# set theory forcing

Suppose $M$ satisfies the $CH$ and that we force over $M$ with $\mathbb{P}=Fn(I,2)$ where $(\omega_{2} \leq |I|))^{M}$, that is, with the finite partial functions from $I$ to $2$. If $f \in M[G] \cap \omega^{\omega}$, then is there necessarily a function $g \in M \cap \omega^{\omega}$ for which {$n:f(n) \leq g(n)$} is infinite? Please give a suggestion to help me work this exercise from Kunen's book.
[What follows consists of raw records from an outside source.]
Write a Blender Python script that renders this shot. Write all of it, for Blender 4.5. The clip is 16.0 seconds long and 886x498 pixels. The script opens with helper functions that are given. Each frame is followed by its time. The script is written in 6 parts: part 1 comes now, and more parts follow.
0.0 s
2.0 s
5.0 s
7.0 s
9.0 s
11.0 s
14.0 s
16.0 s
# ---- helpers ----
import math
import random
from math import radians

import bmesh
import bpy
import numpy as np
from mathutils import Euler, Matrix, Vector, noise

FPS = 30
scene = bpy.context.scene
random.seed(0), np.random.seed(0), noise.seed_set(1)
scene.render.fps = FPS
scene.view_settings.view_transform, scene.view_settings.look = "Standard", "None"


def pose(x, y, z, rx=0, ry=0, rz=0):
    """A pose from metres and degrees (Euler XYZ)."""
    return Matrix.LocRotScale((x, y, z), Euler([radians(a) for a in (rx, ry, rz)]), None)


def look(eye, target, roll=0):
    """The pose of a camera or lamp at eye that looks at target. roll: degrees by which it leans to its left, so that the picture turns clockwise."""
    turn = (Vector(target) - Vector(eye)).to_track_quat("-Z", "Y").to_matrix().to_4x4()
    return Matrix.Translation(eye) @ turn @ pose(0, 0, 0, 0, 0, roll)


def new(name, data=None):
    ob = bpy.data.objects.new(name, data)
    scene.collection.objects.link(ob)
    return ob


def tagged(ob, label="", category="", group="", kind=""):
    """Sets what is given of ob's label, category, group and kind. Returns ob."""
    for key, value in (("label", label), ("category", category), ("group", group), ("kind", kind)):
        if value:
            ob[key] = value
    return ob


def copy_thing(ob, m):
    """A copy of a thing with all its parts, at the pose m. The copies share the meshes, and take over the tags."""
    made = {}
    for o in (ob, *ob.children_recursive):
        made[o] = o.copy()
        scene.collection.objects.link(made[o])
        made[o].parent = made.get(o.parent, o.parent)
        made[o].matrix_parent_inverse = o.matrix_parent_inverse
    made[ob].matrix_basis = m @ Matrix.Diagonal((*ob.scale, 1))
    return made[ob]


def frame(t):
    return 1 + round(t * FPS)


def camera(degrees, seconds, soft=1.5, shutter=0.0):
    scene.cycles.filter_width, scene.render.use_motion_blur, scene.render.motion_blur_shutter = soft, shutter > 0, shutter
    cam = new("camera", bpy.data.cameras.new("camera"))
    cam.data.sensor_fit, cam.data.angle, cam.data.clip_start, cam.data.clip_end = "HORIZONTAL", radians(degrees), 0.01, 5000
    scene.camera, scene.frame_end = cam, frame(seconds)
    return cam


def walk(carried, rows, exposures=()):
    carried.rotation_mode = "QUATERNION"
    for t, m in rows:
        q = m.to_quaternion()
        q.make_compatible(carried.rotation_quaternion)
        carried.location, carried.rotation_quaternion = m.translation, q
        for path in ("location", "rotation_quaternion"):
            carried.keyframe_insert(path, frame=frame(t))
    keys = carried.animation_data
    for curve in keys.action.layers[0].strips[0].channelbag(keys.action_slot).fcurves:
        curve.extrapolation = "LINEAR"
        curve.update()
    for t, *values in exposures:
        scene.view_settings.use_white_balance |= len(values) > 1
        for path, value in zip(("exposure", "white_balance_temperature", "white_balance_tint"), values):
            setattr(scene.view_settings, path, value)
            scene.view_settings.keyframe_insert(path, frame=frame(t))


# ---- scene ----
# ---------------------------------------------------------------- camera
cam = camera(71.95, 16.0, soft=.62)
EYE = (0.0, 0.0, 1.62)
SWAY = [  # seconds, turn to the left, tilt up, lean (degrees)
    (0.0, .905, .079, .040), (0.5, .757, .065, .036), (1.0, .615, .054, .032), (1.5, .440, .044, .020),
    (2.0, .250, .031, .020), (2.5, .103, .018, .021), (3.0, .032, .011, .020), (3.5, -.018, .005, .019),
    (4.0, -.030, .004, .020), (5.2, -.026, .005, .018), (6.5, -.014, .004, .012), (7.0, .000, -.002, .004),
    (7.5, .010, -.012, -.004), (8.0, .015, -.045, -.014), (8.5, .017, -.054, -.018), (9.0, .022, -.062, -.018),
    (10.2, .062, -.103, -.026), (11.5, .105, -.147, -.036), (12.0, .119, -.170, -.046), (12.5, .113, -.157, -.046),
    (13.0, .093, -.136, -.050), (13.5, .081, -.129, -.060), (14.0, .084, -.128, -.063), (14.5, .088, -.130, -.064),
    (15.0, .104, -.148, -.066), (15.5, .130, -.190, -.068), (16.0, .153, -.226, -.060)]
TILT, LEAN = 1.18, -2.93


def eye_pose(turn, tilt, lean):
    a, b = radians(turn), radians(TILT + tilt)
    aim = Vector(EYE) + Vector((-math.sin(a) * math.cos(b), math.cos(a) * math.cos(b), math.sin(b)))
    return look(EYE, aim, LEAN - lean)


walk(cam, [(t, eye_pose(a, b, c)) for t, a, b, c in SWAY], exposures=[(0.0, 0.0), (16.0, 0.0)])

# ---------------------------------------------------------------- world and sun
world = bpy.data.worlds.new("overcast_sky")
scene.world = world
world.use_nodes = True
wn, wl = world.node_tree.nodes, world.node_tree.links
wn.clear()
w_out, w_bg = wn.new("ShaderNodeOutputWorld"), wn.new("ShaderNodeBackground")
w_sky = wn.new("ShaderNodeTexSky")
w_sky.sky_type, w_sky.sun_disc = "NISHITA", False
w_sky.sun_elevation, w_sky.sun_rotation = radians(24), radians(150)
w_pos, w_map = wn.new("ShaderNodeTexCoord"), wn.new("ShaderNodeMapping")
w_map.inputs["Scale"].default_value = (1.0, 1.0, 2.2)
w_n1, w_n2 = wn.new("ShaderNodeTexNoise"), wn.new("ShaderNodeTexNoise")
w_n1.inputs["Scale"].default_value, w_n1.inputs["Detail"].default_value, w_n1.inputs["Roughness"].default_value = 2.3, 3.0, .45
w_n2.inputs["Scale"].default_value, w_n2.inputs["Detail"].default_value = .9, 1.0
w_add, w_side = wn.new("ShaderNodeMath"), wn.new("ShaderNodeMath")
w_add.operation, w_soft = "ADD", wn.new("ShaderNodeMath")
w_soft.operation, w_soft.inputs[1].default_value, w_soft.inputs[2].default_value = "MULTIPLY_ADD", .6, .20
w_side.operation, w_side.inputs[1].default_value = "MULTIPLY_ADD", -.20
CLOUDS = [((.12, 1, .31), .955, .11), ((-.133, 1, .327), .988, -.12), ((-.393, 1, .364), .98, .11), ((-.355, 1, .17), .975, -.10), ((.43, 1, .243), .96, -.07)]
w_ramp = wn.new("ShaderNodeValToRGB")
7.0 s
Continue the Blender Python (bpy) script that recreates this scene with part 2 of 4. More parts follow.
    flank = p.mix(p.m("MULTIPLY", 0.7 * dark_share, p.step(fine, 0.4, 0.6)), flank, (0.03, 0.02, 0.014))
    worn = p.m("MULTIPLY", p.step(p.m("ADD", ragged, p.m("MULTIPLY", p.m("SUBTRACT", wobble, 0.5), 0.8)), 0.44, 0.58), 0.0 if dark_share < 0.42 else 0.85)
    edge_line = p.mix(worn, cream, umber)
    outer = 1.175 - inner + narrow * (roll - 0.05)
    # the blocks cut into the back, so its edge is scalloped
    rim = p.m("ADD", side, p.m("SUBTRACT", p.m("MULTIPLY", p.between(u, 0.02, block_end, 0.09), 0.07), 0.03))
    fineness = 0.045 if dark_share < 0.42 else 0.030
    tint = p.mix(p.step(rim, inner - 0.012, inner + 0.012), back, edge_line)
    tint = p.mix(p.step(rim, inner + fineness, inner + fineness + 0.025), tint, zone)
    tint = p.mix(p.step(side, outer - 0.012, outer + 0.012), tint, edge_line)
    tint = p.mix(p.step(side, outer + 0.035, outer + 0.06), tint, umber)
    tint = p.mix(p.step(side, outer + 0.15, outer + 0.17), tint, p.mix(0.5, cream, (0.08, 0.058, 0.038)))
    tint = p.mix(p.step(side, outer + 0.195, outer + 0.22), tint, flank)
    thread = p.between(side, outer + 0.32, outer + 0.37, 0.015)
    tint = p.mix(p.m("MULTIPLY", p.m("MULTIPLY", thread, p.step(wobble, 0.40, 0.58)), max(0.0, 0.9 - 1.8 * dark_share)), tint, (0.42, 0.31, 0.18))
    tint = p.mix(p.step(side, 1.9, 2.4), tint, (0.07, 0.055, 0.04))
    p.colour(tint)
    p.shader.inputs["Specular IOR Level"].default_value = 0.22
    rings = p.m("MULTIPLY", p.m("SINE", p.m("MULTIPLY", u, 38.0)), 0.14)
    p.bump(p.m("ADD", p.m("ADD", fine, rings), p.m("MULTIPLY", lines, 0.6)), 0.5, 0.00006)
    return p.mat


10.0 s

• Your question uses unexplained notation, mentions an exercise in a book but does not tell us what excercise nor what book, and it is quite not clear what you are trying to ask. Jun 23 '13 at 20:23
• No Joel, the question is not clear. There is in fact no question, and the sentences are hard to parse. We can sort of see what a possible question could perhaps be, given what is written, but that is a different story. Jun 23 '13 at 20:36
• I tend to side with Joel. I think the appropriate reaction is to edit the question. (This is not done enough on MO!) Jun 23 '13 at 21:00
• François, I have edited. Jun 23 '13 at 21:16
• Well, Miguel, despite the closure of your question, I'd like to welcome you to MathOverflow. I'm truly very sorry to see a newcomer get such a rough reception. I know that this could be discouraging, but I'd like to encourage you not to become discouraged. Please try to look past it and simply try again with other questions! Indeed, you seem to be studying forcing, and I'd particularly encourage questions on forcing, which is definitely on-topic here at MO. You may find that you will get a more favorable reception with a more carefully worded question or fuller explanation. Jun 24 '13 at 2:07

Here is a sketch of a proof: Let $\dot f$ be a name for $f$. Wlog we may assume that $\dot f$ is a nice name and hence uses only countably many conditions. It follows that it is an $Fn(J,2)$-name for some countable set $J\subseteq I$. Let $(p_n)_{n\in\omega}$ be an enumeration of $Fn(J,2)$.
We construct a function $g\in M$ as follows. For each $n\in\omega$ choose $g(n)$ such that for all $k\leq n$ the following holds: if for some $m\in\omega$ we have $p_k\Vdash\dot f(n)\gt m$, then $g(n)\gt m$. It is possible to choose $g(n)$ in this way since for all $p\in Fn(J,2)$ there are only finitely many $m$ such that $p\Vdash\dot f(n)\gt m$.
We show that $g$ has the desired property. Suppose this is not the case. Let $p\in G$ and $n_0\in\omega$ be such that $$p\Vdash\forall n\geq n_0(\dot f(n)\gt g(n)).$$ For some $k\in\omega$, $p=p_k$. Now let $n\geq n_0,k$. Then $p_k\Vdash\dot f(n)\gt m$ for $m=g(n)$. By the choice of $g$, $g(n)\gt m=g(n)$, a contradiction.